Non-oil re-exports (NORX) rose by 14.1% in Aug 2018 following a 8.4% increase the month before, due to growth in both electronic and non-electronic NORX.
Among the top 10 markets, the top three contributors to NORX growth were Indonesia, the EU 28, and Hong Kong at +41.6%, +20.3% and +7.5%, respectively.
Looking ahead, Maybank Kim Eng analyst Chua Hak Bin says trade numbers will continue to be distorted in 3Q as continues stock up in anticipation of higher US and China tariffs.
Based on the latest data from Enterprise Singapore, he believes Singapore’s exports appear to be holding up with no visible impact from the ongoing US-China trade war as of yet. He nonetheless sees downside risks as trade tensions continue to escalate.
“Trump looks ready to hit China with tariffs on another US$200bn of Chinese imports. He is threatening to raise the stakes to the remaining $267bn of Chinese imports. Impact on trade and growth will likely be more visible later in the year.

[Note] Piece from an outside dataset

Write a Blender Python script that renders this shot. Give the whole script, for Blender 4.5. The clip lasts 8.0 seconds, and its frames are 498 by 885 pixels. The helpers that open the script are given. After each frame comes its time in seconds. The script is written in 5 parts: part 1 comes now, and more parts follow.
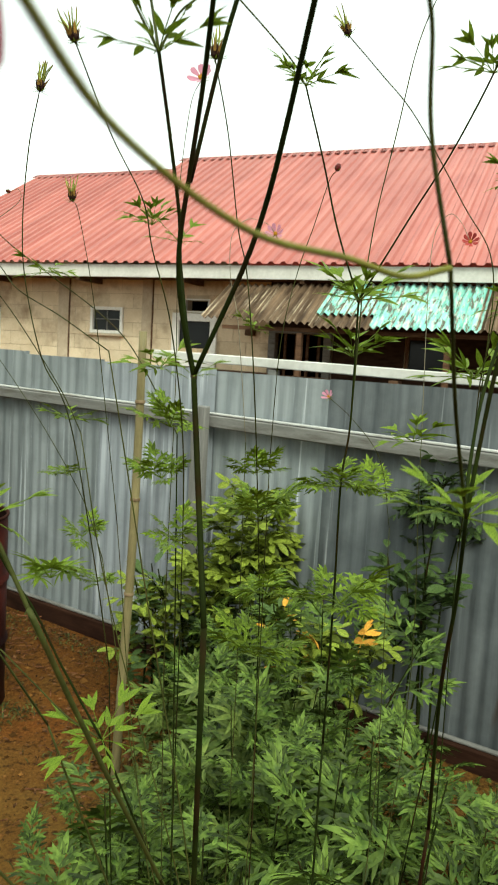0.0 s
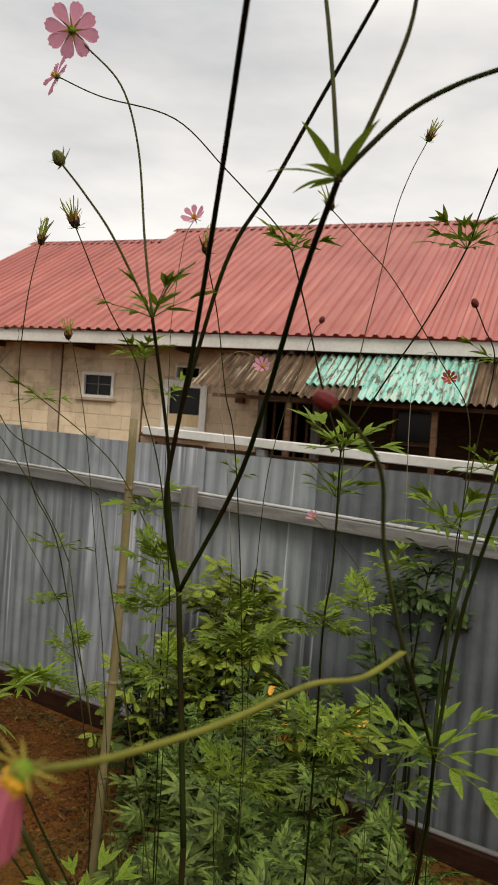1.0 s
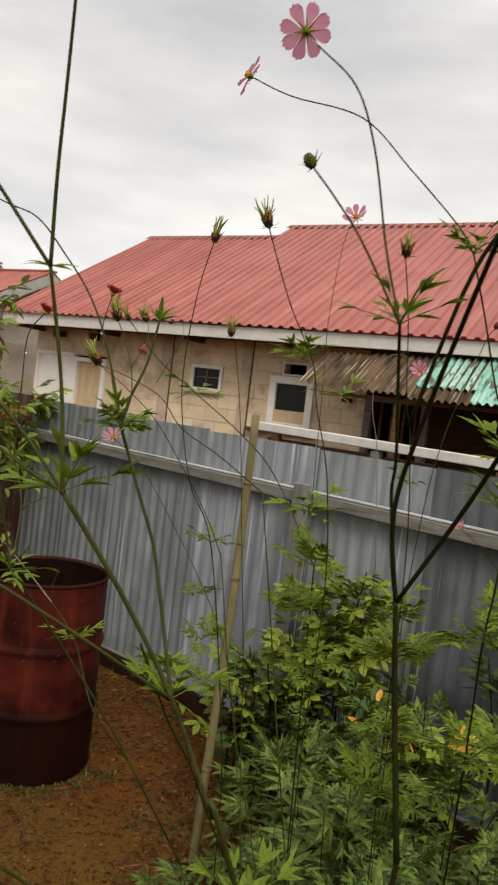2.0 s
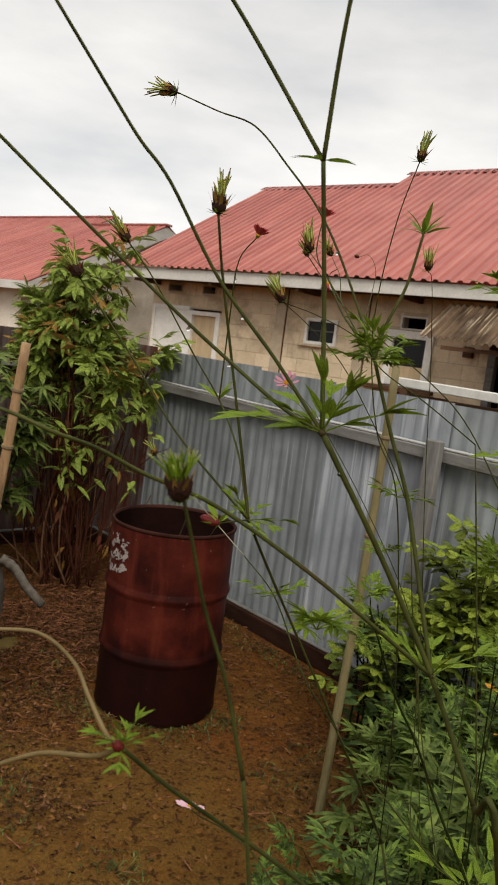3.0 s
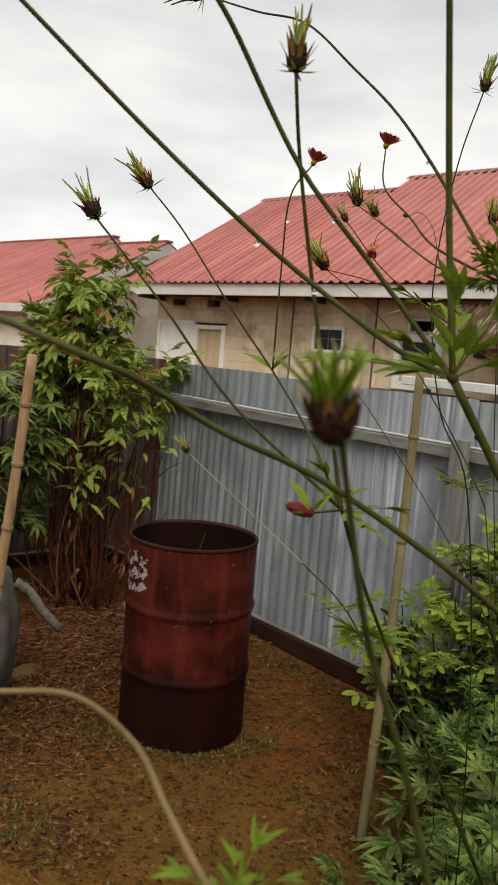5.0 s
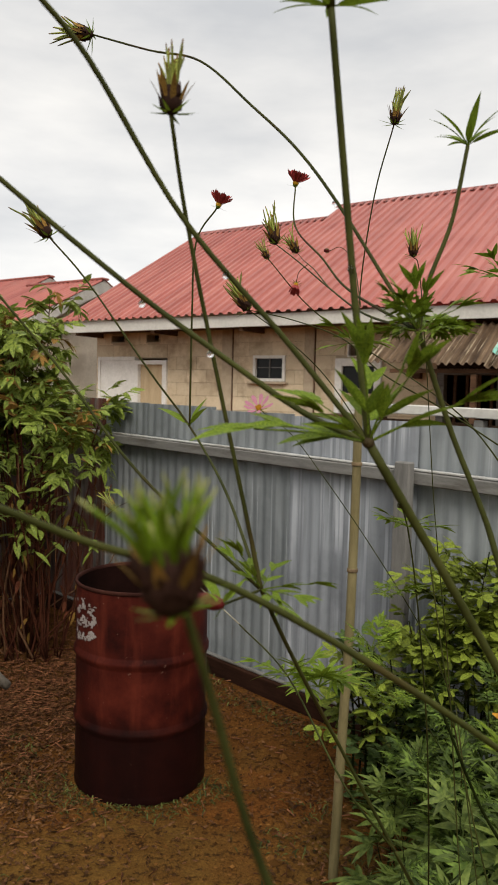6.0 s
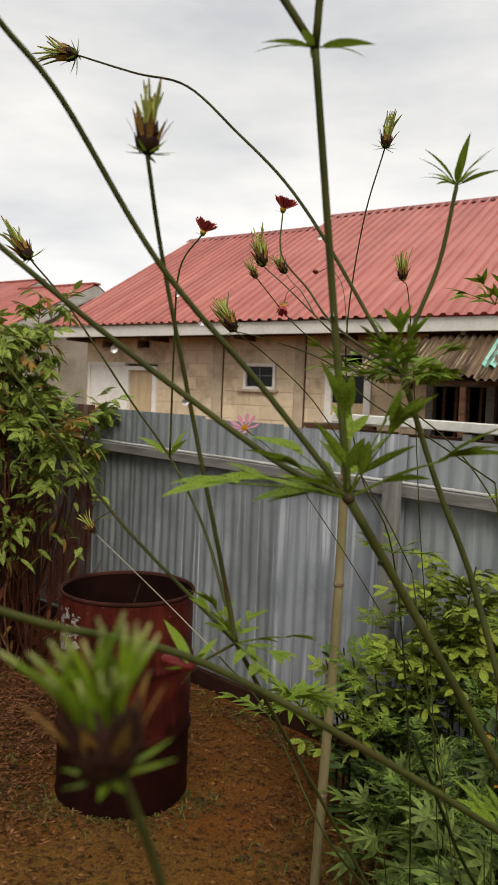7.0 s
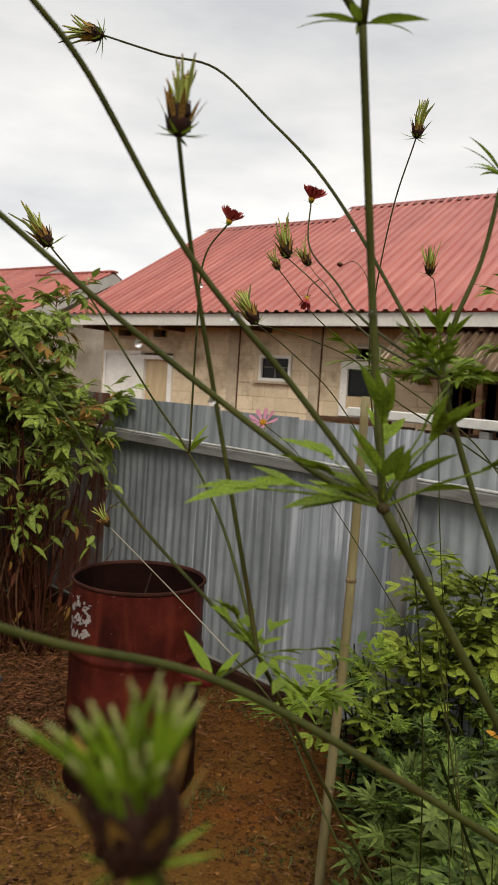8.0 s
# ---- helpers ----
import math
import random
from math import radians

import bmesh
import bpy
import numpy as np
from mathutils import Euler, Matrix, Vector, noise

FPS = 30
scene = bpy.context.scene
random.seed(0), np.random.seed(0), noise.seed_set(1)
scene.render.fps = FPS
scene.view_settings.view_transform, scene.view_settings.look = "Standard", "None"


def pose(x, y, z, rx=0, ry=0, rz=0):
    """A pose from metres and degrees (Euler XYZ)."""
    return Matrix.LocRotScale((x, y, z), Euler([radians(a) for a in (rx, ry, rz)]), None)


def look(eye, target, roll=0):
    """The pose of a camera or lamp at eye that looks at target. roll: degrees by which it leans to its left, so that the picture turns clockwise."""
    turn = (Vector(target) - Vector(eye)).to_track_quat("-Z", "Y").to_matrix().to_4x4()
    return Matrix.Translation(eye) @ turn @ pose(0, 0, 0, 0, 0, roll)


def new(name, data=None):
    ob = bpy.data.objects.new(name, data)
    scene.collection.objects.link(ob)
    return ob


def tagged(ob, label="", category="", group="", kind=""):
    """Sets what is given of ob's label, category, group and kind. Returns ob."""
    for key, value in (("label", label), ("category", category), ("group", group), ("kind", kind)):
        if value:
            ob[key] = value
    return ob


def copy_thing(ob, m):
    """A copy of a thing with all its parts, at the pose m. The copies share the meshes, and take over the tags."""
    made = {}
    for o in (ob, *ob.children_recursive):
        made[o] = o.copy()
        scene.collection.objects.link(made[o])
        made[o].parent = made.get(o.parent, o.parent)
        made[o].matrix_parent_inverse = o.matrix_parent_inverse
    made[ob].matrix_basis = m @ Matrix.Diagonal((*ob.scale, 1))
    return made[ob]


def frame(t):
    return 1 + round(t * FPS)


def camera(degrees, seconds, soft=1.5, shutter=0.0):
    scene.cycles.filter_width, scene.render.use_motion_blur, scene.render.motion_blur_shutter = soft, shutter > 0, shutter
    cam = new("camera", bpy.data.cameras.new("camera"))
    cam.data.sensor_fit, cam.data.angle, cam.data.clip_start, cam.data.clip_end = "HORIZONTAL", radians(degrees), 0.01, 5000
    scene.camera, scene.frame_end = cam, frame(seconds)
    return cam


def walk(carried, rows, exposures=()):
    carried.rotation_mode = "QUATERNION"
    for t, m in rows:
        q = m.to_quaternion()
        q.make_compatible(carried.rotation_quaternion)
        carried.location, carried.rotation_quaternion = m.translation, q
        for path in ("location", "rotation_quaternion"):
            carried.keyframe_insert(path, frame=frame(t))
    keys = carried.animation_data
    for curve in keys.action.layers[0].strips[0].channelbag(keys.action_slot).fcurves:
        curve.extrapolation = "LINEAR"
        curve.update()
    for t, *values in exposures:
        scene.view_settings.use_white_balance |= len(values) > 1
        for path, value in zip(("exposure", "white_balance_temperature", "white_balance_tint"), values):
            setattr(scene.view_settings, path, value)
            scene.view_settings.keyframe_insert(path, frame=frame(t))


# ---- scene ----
cam = camera(36.7, 8.0, 1.0, 0.12)
cam.data.dof.use_dof, cam.data.dof.focus_distance, cam.data.dof.aperture_fstop = True, 0.75, 40
PATH = [
    (0, (-0.058, 0.255, 1.674), (0.081, 2.237, 1.448), 3.4),
    (0.5, (-0.049, 0.239, 1.742), (0.129, 2.229, 1.643), 3.6),
    (1, (-0.062, 0.234, 1.779), (0.096, 2.227, 1.714), 4.2),
    (1.5, (-0.094, 0.229, 1.793), (-0.037, 2.228, 1.761), 5.9),
    (2, (-0.145, 0.241, 1.777), (-0.247, 2.236, 1.678), 6.9),
    (2.2, (-0.174, 0.265, 1.764), (-0.366, 2.247, 1.58), 7.1),
    (3.3, (-0.284, 0.321, 1.733), (-0.654, 2.270, 1.481), 7.4),
    (3.5, (-0.299, 0.334, 1.718), (-0.641, 2.29, 1.479), 7.0),
    (4, (-0.330, 0.374, 1.684), (-0.758, 2.310, 1.427), 6.0),
    (4.2, (-0.334, 0.384, 1.679), (-0.735, 2.329, 1.438), 5.6),
    (5.3, (-0.319, 0.448, 1.704), (-0.696, 2.403, 1.509), 4.1),
    (5.5, (-0.322, 0.457, 1.704), (-0.63, 2.427, 1.546), 3.4),
    (6, (-0.31, 0.474, 1.717), (-0.571, 2.453, 1.587), 1.4),
    (6.5, (-0.304, 0.482, 1.729), (-0.556, 2.463, 1.618), 1.6),
    (7, (-0.307, 0.488, 1.734), (-0.541, 2.471, 1.623), 2.4),
    (7.5, (-0.312, 0.499, 1.735), (-0.552, 2.481, 1.616), 3.3),
    (8, (-0.315, 0.504, 1.737), (-0.583, 2.481, 1.601), 3.7),
]
EXPOSURES = [(0.0, 0.8, 6600, -8), (0.2, 0.54, 6600, -3), (0.4, 0.2, 6600, 6), (0.6, 0.06, 6900, 10), (2.2, 0.05, 6900, 11), (3.5, 0.1, 6760, 10), (5.5, 0.12, 6780, 10), (8.0, 0.13, 6780, 10)]
walk(cam, [(t, look(eye, target, roll)) for t, eye, target, roll in PATH], EXPOSURES)

# ---- light ----
world = bpy.data.worlds.new("overcast_sky")
scene.world = world
world.use_nodes = True


def sky_nodes():
    nt = world.node_tree
    n, l = nt.nodes, nt.links
    n.clear()
    out = n.new("ShaderNodeOutputWorld")
    bg = n.new("ShaderNodeBackground")
    sky = n.new("ShaderNodeTexSky")
    sky.sky_type, sky.sun_disc = "NISHITA", False
    sky.sun_elevation, sky.sun_rotation = radians(43), radians(163)
    dim = n.new("ShaderNodeMixRGB")
    dim.blend_type, dim.inputs["Fac"].default_value = "MULTIPLY", 1.0
    dim.inputs["Color2"].default_value = (0.09, 0.09, 0.09, 1)
    l.new(sky.outputs["Color"], dim.inputs["Color1"])
    tc = n.new("ShaderNodeTexCoord")
    mp = n.new("ShaderNodeMapping")
    mp.inputs["Scale"].default_value = (1.0, 1.0, 3.2)
    l.new(tc.outputs["Generated"], mp.inputs["Vector"])
    cl = n.new("ShaderNodeTexNoise")
    cl.inputs["Scale"].default_value, cl.inputs["Detail"].default_value = 2.4, 6.0
    cl.inputs["Roughness"].default_value = 0.52
    l.new(mp.outputs["Vector"], cl.inputs["Vector"])
    ramp = n.new("ShaderNodeValToRGB")
    ramp.color_ramp.elements[0].position, ramp.color_ramp.elements[0].color = 0.33, (0.55, 0.57, 0.6, 1)
    ramp.color_ramp.elements[1].position, ramp.color_ramp.elements[1].color = 0.68, (0.9, 0.895, 0.88, 1)
    l.new(cl.outputs["Fac"], ramp.inputs["Fac"])
    # an overcast sky is brighter overhead than at the horizon, and pale just above it
    sep = n.new("ShaderNodeSeparateXYZ")
    l.new(tc.outputs["Generated"], sep.inputs["Vector"])
    up = n.new("ShaderNodeMapRange")
    up.inputs["From Min"].default_value, up.inputs["From Max"].default_value = 0.45, 1.0
    up.inputs["To Min"].default_value, up.inputs["To Max"].default_value = 1.0, 2.4
    l.new(sep.outputs["Z"], up.inputs["Value"])
    low = n.new("ShaderNodeMapRange")
    low.inputs["From Min"].default_value, low.inputs["From Max"].default_value = 0.0, 0.34
    low.inputs["To Min"].default_value, low.inputs["To Max"].default_value = 1.22, 0.97
    l.new(sep.outputs["Z"], low.inputs["Value"])
    mul = n.new("ShaderNodeMath")
    mul.operation = "MULTIPLY"
    l.new(up.outputs["Result"], mul.inputs[0])
    l.new(low.outputs["Result"], mul.inputs[1])
    sc = n.new("ShaderNodeVectorMath")
    sc.operation = "SCALE"
    l.new(ramp.outputs["Color"], sc.inputs[0])
    l.new(mul.outputs["Value"], sc.inputs["Scale"])
    mix = n.new("ShaderNodeMixRGB")
    mix.inputs["Fac"].default_value = 0.92
    l.new(dim.outputs["Color"], mix.inputs["Color1"])
    l.new(sc.outputs["Vector"], mix.inputs["Color2"])
    l.new(mix.outputs["Color"], bg.inputs["Color"])
    bg.inputs["Strength"].default_value = SKY_STRENGTH
    l.new(bg.outputs["Background"], out.inputs["Surface"])


SKY_STRENGTH = 1.12
sky_nodes()
sun = new("sun", bpy.data.lights.new("sun", "SUN"))
sun.data.energy, sun.data.angle, sun.data.color = 2.15, radians(25), (1.0, 0.95, 0.88)
sun.matrix_world = look((4, -10.5, 13), (0, 3, 0))


# ---- materials ----
def mat(name, build):
    m = bpy.data.materials.new(name)
    m.use_nodes = True
    nt = m.node_tree
    bsdf = nt.nodes["Principled BSDF"]
    build(nt, bsdf)
    return m


def node(nt, kind, **inputs):
    x = nt.nodes.new(kind)
    for k, v in inputs.items():
        x.inputs[k.replace("_", " ")].default_value = v
    return x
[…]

Trade diversion may help to partly cushion the negative impact from disruptions to global trade,” says Chua in a Monday report.
The research house is maintaining its GDP forecast for Singapore at +3.5% for 2018 and +2.7% for 2019, with expectations for the Monetary Authority of Singapore (MAS) to maintain its current “slight appreciation bias” at the Oct policy meeting.